Material World

Sofia Coppola takes an intriguing peek 
into the distorted reality of celebrity-obsessed youths, 
but the film makes a few missteps


It's human nature to want what you can't have. And when what you want are the clothes, jewels and accessories of the famous, and you live close to the famous, well, taking what you want never seemed so easy. At its best, which is most of the time, "The Bling Ring" is an alarming look at unrestrained teenagers and their zest for material possessions. Only a few missed opportunities prevent this from being a truly stark socioeconomic commentary.

Based on real events, the film is about teenagers Marc (Israel Broussard) and Rebecca (Katie Chang), and later Nicki (Emma Watson), Sam (Taissa Farmiga) and Chloe (Claire Julien) – collectively known as the "Bling Ring" – using Internet searches to know when celebrities are out of town, then rob their mansions. They don't fear getting caught because, to use their words, "they never take enough to be noticed." They're also too incautious to quit while they're ahead. They hit Paris Hilton's house five times (Rebecca gives a tour!), and venture to the dwellings of Lindsay Lohan, Orlando Bloom, Megan Fox, Rachel Bilson and others.

Why are they doing this? Because they think they can. Due to lack of discipline, morals, structure or what have you, they feel entitled to what they're stealing and don't fear the consequences. They know it's wrong (Marc especially), but that's part of the thrill rather than a deterrent. Draw your own conclusion if you think Nicki and Sam's mother's (Leslie Mann) decision to home school them based on the self-help book "The Secret" has anything to do with their rebelliousness.

Where writer/director Sofia Coppola ("Lost in Translation") gets in a bit of trouble is in insinuating that the Bling Ringers stole from celebrities as a way to become famous (or infamous) themselves. Yes, they steal mostly from B-listers who aren't known for reasons outside of being attractive and partying, implying that they too could find fame through inauspicious means.

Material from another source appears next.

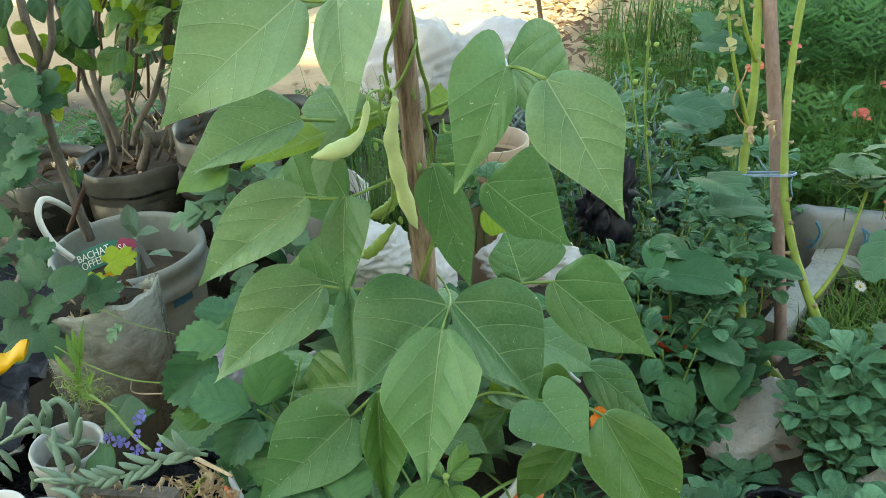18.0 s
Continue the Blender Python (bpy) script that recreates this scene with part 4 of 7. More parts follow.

But the idea that the young thieves saw this as a conduit to their own fame is far-fetched, as they never convincingly express this as a plan or desire. These kids are reckless, not dumb.

Coppola also whiffs on articulating another inherent irony: Celebrities are trendsetters, pop culture leaders who constantly inform us what's cool and what's "in," always staying a step ahead of fans who idolize and want to be like them. How ironic, then, that celebrities become victims of the very fans they rely on for fame.

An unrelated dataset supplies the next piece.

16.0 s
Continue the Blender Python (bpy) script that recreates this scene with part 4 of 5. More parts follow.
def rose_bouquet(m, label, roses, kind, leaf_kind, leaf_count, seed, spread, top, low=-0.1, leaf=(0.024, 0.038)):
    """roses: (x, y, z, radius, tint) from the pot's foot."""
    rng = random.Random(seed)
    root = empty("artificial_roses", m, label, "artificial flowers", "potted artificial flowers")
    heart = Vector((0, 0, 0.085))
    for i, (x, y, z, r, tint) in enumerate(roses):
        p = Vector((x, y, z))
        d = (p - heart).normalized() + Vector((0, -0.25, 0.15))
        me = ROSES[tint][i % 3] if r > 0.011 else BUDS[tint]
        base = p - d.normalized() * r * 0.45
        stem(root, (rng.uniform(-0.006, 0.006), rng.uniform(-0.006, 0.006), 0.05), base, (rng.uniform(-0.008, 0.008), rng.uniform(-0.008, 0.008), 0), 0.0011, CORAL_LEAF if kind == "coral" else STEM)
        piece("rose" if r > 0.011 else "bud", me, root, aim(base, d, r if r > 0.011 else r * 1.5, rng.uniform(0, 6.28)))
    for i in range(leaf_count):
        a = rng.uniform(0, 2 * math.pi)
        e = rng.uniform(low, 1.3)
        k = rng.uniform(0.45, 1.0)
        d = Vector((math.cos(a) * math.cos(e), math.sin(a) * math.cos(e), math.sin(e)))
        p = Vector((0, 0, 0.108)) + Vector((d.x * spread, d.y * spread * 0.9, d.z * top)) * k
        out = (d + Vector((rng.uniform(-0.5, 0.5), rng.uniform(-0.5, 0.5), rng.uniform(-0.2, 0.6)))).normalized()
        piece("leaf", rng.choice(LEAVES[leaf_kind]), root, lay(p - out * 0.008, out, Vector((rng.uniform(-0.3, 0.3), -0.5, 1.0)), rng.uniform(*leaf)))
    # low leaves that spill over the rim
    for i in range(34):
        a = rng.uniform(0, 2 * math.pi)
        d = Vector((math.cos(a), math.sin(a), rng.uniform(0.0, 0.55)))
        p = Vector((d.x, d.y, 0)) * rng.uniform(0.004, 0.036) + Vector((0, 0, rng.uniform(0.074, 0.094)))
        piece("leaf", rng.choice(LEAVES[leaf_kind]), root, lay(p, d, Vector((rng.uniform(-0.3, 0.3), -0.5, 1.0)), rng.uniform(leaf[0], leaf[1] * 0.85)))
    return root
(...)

"The Bling Ring" is, however, an intriguing look at a celebrity-obsessed, social media-driven youth culture and the dangers therein. Coppola showcases the distorted reality in which these people live by using high key lighting that over-saturates the screen, making the image feel a bit surreal. Given 
the drinking, drugging and others liberties taken by these teenagers, it's an appropriate feel to give the movie. You'll also note how the screen turns gray toward the end, effectively muting the shine of the bling with a harsh reality.

It's irresponsible to suggest "The Bling Ring" is widely representative of the youth of today, though it is fair to say it's a warning sign of a slippery slope. Coppola may not have struck all the notes needed to make this a true pop culture exhortation, but she's given us plenty to think about.